● **Exercise instructions**: Set down all of the data exactly as it appears.

--- START ---

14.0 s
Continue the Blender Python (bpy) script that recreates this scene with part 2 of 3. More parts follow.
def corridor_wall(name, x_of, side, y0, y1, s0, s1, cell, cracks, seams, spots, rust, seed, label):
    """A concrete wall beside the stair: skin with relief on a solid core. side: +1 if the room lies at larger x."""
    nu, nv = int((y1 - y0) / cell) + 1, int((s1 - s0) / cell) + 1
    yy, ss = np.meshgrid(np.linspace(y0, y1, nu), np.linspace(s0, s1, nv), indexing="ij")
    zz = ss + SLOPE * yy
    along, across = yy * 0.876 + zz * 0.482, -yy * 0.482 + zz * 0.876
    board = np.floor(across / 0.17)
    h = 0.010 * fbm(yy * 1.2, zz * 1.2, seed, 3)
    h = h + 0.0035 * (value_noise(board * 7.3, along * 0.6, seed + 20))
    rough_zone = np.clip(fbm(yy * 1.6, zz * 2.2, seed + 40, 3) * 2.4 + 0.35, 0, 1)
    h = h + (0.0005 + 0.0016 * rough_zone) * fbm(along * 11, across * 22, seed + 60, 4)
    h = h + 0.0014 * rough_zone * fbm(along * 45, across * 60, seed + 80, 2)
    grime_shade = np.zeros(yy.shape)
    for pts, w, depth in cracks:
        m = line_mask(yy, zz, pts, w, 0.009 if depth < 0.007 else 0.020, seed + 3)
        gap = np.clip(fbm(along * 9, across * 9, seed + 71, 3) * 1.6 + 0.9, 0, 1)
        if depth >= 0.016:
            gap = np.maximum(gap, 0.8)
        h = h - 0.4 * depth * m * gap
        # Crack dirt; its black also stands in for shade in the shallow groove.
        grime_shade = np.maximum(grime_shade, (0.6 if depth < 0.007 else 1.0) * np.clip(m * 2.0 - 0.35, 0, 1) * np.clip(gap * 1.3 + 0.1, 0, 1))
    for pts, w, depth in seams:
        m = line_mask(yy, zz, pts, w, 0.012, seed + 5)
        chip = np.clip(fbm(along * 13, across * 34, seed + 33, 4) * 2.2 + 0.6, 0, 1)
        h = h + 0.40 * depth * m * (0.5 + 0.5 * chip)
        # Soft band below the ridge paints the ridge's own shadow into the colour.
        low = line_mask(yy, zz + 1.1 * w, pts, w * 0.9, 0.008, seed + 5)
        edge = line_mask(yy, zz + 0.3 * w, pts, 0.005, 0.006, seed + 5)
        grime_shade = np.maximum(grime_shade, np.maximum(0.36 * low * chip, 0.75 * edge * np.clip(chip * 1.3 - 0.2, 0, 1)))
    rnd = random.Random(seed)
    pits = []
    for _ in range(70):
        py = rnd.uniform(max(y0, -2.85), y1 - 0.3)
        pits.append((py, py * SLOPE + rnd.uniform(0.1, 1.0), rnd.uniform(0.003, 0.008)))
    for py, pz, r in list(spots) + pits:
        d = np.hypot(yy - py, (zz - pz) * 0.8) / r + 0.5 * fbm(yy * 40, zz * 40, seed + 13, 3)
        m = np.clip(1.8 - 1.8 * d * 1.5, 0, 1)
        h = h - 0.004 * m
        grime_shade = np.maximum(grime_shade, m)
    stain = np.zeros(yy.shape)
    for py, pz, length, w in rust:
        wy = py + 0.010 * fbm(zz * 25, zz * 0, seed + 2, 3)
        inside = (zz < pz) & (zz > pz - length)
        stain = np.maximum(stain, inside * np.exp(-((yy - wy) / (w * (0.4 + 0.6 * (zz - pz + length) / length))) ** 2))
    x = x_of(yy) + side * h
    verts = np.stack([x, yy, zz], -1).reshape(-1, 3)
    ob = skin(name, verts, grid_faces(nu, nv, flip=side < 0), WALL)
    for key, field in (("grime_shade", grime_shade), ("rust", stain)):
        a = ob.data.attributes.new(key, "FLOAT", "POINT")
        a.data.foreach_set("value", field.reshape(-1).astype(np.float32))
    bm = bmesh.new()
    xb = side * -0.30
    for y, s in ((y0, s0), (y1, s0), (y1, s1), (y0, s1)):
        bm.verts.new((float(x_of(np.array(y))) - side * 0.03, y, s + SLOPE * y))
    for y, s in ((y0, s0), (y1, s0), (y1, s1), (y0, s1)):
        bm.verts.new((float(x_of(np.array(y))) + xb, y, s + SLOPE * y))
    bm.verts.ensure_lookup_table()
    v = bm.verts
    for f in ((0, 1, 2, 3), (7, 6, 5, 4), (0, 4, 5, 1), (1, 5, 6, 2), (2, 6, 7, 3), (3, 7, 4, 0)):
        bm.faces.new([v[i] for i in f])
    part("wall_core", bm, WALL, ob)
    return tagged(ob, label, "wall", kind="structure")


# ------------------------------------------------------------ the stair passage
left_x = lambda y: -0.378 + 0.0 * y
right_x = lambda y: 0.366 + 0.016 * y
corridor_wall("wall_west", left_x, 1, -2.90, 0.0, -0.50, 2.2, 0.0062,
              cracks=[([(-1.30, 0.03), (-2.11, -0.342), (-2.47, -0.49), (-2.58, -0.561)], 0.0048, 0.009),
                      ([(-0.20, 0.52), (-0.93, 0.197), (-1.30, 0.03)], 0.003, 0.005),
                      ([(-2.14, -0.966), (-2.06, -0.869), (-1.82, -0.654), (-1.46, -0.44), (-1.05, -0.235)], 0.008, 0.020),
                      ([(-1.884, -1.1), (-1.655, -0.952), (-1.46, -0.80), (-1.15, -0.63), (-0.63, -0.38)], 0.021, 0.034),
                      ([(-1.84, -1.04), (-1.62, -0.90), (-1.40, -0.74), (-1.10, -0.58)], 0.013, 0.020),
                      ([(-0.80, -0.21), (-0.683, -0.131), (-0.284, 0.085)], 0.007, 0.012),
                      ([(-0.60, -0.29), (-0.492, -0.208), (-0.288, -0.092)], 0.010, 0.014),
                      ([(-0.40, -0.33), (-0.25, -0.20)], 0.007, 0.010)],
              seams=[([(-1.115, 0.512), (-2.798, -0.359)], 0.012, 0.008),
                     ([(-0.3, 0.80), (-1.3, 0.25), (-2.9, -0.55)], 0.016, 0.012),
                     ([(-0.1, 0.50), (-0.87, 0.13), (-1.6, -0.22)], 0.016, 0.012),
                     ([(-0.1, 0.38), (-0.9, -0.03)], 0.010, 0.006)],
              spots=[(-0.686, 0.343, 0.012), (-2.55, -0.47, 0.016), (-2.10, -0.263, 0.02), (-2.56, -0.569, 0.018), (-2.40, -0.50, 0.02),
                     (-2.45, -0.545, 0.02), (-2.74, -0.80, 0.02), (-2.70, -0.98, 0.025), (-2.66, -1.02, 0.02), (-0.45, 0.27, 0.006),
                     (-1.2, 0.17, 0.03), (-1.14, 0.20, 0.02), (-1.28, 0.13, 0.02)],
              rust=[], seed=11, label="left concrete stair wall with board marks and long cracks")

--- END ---

● **Solution for this task**:
14.0 s
Continue the Blender Python (bpy) script that recreates this scene with part 2 of 3. More parts follow.
def corridor_wall(name, x_of, side, y0, y1, s0, s1, cell, cracks, seams, spots, rust, seed, label):
    """A concrete wall beside the stair: skin with relief on a solid core. side: +1 if the room lies at larger x."""
    nu, nv = int((y1 - y0) / cell) + 1, int((s1 - s0) / cell) + 1
    yy, ss = np.meshgrid(np.linspace(y0, y1, nu), np.linspace(s0, s1, nv), indexing="ij")
    zz = ss + SLOPE * yy
    along, across = yy * 0.876 + zz * 0.482, -yy * 0.482 + zz * 0.876
    board = np.floor(across / 0.17)
    h = 0.010 * fbm(yy * 1.2, zz * 1.2, seed, 3)
    h = h + 0.0035 * (value_noise(board * 7.3, along * 0.6, seed + 20))
    rough_zone = np.clip(fbm(yy * 1.6, zz * 2.2, seed + 40, 3) * 2.4 + 0.35, 0, 1)
    h = h + (0.0005 + 0.0016 * rough_zone) * fbm(along * 11, across * 22, seed + 60, 4)
    h = h + 0.0014 * rough_zone * fbm(along * 45, across * 60, seed + 80, 2)
    grime_shade = np.zeros(yy.shape)
    for pts, w, depth in cracks:
        m = line_mask(yy, zz, pts, w, 0.009 if depth < 0.007 else 0.020, seed + 3)
        gap = np.clip(fbm(along * 9, across * 9, seed + 71, 3) * 1.6 + 0.9, 0, 1)
        if depth >= 0.016:
            gap = np.maximum(gap, 0.8)
        h = h - 0.4 * depth * m * gap
        # Crack dirt; its black also stands in for shade in the shallow groove.
        grime_shade = np.maximum(grime_shade, (0.6 if depth < 0.007 else 1.0) * np.clip(m * 2.0 - 0.35, 0, 1) * np.clip(gap * 1.3 + 0.1, 0, 1))
    for pts, w, depth in seams:
        m = line_mask(yy, zz, pts, w, 0.012, seed + 5)
        chip = np.clip(fbm(along * 13, across * 34, seed + 33, 4) * 2.2 + 0.6, 0, 1)
        h = h + 0.40 * depth * m * (0.5 + 0.5 * chip)
        # Soft band below the ridge paints the ridge's own shadow into the colour.
        low = line_mask(yy, zz + 1.1 * w, pts, w * 0.9, 0.008, seed + 5)
        edge = line_mask(yy, zz + 0.3 * w, pts, 0.005, 0.006, seed + 5)
        grime_shade = np.maximum(grime_shade, np.maximum(0.36 * low * chip, 0.75 * edge * np.clip(chip * 1.3 - 0.2, 0, 1)))
    rnd = random.Random(seed)
    pits = []
    for _ in range(70):
        py = rnd.uniform(max(y0, -2.85), y1 - 0.3)
        pits.append((py, py * SLOPE + rnd.uniform(0.1, 1.0), rnd.uniform(0.003, 0.008)))
    for py, pz, r in list(spots) + pits:
        d = np.hypot(yy - py, (zz - pz) * 0.8) / r + 0.5 * fbm(yy * 40, zz * 40, seed + 13, 3)
        m = np.clip(1.8 - 1.8 * d * 1.5, 0, 1)
        h = h - 0.004 * m
        grime_shade = np.maximum(grime_shade, m)
    stain = np.zeros(yy.shape)
    for py, pz, length, w in rust:
        wy = py + 0.010 * fbm(zz * 25, zz * 0, seed + 2, 3)
        inside = (zz < pz) & (zz > pz - length)
        stain = np.maximum(stain, inside * np.exp(-((yy - wy) / (w * (0.4 + 0.6 * (zz - pz + length) / length))) ** 2))
    x = x_of(yy) + side * h
    verts = np.stack([x, yy, zz], -1).reshape(-1, 3)
    ob = skin(name, verts, grid_faces(nu, nv, flip=side < 0), WALL)
    for key, field in (("grime_shade", grime_shade), ("rust", stain)):
        a = ob.data.attributes.new(key, "FLOAT", "POINT")
        a.data.foreach_set("value", field.reshape(-1).astype(np.float32))
    bm = bmesh.new()
    xb = side * -0.30
    for y, s in ((y0, s0), (y1, s0), (y1, s1), (y0, s1)):
        bm.verts.new((float(x_of(np.array(y))) - side * 0.03, y, s + SLOPE * y))
    for y, s in ((y0, s0), (y1, s0), (y1, s1), (y0, s1)):
        bm.verts.new((float(x_of(np.array(y))) + xb, y, s + SLOPE * y))
    bm.verts.ensure_lookup_table()
    v = bm.verts
    for f in ((0, 1, 2, 3), (7, 6, 5, 4), (0, 4, 5, 1), (1, 5, 6, 2), (2, 6, 7, 3), (3, 7, 4, 0)):
        bm.faces.new([v[i] for i in f])
    part("wall_core", bm, WALL, ob)
    return tagged(ob, label, "wall", kind="structure")


# ------------------------------------------------------------ the stair passage
left_x = lambda y: -0.378 + 0.0 * y
right_x = lambda y: 0.366 + 0.016 * y
corridor_wall("wall_west", left_x, 1, -2.90, 0.0, -0.50, 2.2, 0.0062,
              cracks=[([(-1.30, 0.03), (-2.11, -0.342), (-2.47, -0.49), (-2.58, -0.561)], 0.0048, 0.009),
                      ([(-0.20, 0.52), (-0.93, 0.197), (-1.30, 0.03)], 0.003, 0.005),
                      ([(-2.14, -0.966), (-2.06, -0.869), (-1.82, -0.654), (-1.46, -0.44), (-1.05, -0.235)], 0.008, 0.020),
                      ([(-1.884, -1.1), (-1.655, -0.952), (-1.46, -0.80), (-1.15, -0.63), (-0.63, -0.38)], 0.021, 0.034),
                      ([(-1.84, -1.04), (-1.62, -0.90), (-1.40, -0.74), (-1.10, -0.58)], 0.013, 0.020),
                      ([(-0.80, -0.21), (-0.683, -0.131), (-0.284, 0.085)], 0.007, 0.012),
                      ([(-0.60, -0.29), (-0.492, -0.208), (-0.288, -0.092)], 0.010, 0.014),
                      ([(-0.40, -0.33), (-0.25, -0.20)], 0.007, 0.010)],
              seams=[([(-1.115, 0.512), (-2.798, -0.359)], 0.012, 0.008),
                     ([(-0.3, 0.80), (-1.3, 0.25), (-2.9, -0.55)], 0.016, 0.012),
                     ([(-0.1, 0.50), (-0.87, 0.13), (-1.6, -0.22)], 0.016, 0.012),
                     ([(-0.1, 0.38), (-0.9, -0.03)], 0.010, 0.006)],
              spots=[(-0.686, 0.343, 0.012), (-2.55, -0.47, 0.016), (-2.10, -0.263, 0.02), (-2.56, -0.569, 0.018), (-2.40, -0.50, 0.02),
                     (-2.45, -0.545, 0.02), (-2.74, -0.80, 0.02), (-2.70, -0.98, 0.025), (-2.66, -1.02, 0.02), (-0.45, 0.27, 0.006),
                     (-1.2, 0.17, 0.03), (-1.14, 0.20, 0.02), (-1.28, 0.13, 0.02)],
              rust=[], seed=11, label="left concrete stair wall with board marks and long cracks")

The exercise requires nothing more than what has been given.